**TASK OBJECTIVE**:
Omit all images. Transcribe the rest of the material below exactly.

**SUPPLIED DATA**:
┄┄┄┄┄┄┄┄┄┄┄┄┄┄┄┄┄┄┄┄
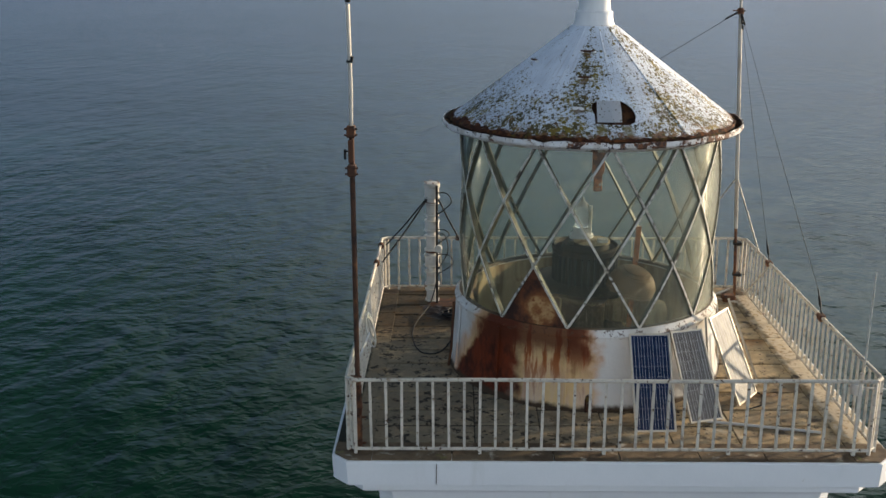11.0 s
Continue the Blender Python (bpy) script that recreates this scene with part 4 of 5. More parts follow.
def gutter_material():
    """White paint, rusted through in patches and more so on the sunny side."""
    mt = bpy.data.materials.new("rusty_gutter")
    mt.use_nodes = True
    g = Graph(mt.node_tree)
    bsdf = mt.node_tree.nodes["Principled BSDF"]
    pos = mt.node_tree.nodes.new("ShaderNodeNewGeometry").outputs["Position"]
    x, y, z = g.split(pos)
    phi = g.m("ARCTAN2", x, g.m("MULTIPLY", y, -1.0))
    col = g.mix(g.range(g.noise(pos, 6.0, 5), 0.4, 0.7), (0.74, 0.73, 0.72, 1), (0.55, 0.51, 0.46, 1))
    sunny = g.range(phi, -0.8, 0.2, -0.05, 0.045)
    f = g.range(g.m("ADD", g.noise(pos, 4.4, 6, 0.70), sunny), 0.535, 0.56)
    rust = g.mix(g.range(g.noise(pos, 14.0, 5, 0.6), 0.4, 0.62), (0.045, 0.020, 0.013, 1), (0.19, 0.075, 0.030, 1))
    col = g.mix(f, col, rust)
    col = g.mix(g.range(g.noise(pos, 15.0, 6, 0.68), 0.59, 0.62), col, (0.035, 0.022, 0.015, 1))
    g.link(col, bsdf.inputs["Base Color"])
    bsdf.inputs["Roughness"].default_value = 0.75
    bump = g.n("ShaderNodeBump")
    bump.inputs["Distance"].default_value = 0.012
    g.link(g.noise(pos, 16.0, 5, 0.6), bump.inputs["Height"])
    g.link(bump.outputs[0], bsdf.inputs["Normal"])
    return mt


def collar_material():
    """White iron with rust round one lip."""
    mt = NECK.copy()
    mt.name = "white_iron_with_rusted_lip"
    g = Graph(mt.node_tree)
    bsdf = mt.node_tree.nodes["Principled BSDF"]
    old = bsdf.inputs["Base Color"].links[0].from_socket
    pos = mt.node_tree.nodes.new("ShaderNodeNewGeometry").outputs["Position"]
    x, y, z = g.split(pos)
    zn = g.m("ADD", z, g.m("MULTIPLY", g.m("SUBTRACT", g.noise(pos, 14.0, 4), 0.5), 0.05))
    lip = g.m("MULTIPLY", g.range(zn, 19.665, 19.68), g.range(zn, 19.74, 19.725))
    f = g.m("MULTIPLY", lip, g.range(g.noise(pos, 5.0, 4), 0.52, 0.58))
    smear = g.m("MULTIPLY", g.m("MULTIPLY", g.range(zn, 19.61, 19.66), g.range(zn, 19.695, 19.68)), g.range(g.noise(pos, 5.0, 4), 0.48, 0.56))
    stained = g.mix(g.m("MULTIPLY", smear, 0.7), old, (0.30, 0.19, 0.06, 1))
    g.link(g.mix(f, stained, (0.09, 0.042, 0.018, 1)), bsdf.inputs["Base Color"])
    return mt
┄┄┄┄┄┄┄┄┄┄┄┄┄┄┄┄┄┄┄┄
**SOLUTION TO THE PROBLEM**:
11.0 s
Continue the Blender Python (bpy) script that recreates this scene with part 4 of 5. More parts follow.
def gutter_material():
    """White paint, rusted through in patches and more so on the sunny side."""
    mt = bpy.data.materials.new("rusty_gutter")
    mt.use_nodes = True
    g = Graph(mt.node_tree)
    bsdf = mt.node_tree.nodes["Principled BSDF"]
    pos = mt.node_tree.nodes.new("ShaderNodeNewGeometry").outputs["Position"]
    x, y, z = g.split(pos)
    phi = g.m("ARCTAN2", x, g.m("MULTIPLY", y, -1.0))
    col = g.mix(g.range(g.noise(pos, 6.0, 5), 0.4, 0.7), (0.74, 0.73, 0.72, 1), (0.55, 0.51, 0.46, 1))
    sunny = g.range(phi, -0.8, 0.2, -0.05, 0.045)
    f = g.range(g.m("ADD", g.noise(pos, 4.4, 6, 0.70), sunny), 0.535, 0.56)
    rust = g.mix(g.range(g.noise(pos, 14.0, 5, 0.6), 0.4, 0.62), (0.045, 0.020, 0.013, 1), (0.19, 0.075, 0.030, 1))
    col = g.mix(f, col, rust)
    col = g.mix(g.range(g.noise(pos, 15.0, 6, 0.68), 0.59, 0.62), col, (0.035, 0.022, 0.015, 1))
    g.link(col, bsdf.inputs["Base Color"])
    bsdf.inputs["Roughness"].default_value = 0.75
    bump = g.n("ShaderNodeBump")
    bump.inputs["Distance"].default_value = 0.012
    g.link(g.noise(pos, 16.0, 5, 0.6), bump.inputs["Height"])
    g.link(bump.outputs[0], bsdf.inputs["Normal"])
    return mt


def collar_material():
    """White iron with rust round one lip."""
    mt = NECK.copy()
    mt.name = "white_iron_with_rusted_lip"
    g = Graph(mt.node_tree)
    bsdf = mt.node_tree.nodes["Principled BSDF"]
    old = bsdf.inputs["Base Color"].links[0].from_socket
    pos = mt.node_tree.nodes.new("ShaderNodeNewGeometry").outputs["Position"]
    x, y, z = g.split(pos)
    zn = g.m("ADD", z, g.m("MULTIPLY", g.m("SUBTRACT", g.noise(pos, 14.0, 4), 0.5), 0.05))
    lip = g.m("MULTIPLY", g.range(zn, 19.665, 19.68), g.range(zn, 19.74, 19.725))
    f = g.m("MULTIPLY", lip, g.range(g.noise(pos, 5.0, 4), 0.52, 0.58))
    smear = g.m("MULTIPLY", g.m("MULTIPLY", g.range(zn, 19.61, 19.66), g.range(zn, 19.695, 19.68)), g.range(g.noise(pos, 5.0, 4), 0.48, 0.56))
    stained = g.mix(g.m("MULTIPLY", smear, 0.7), old, (0.30, 0.19, 0.06, 1))
    g.link(g.mix(f, stained, (0.09, 0.042, 0.018, 1)), bsdf.inputs["Base Color"])
    return mt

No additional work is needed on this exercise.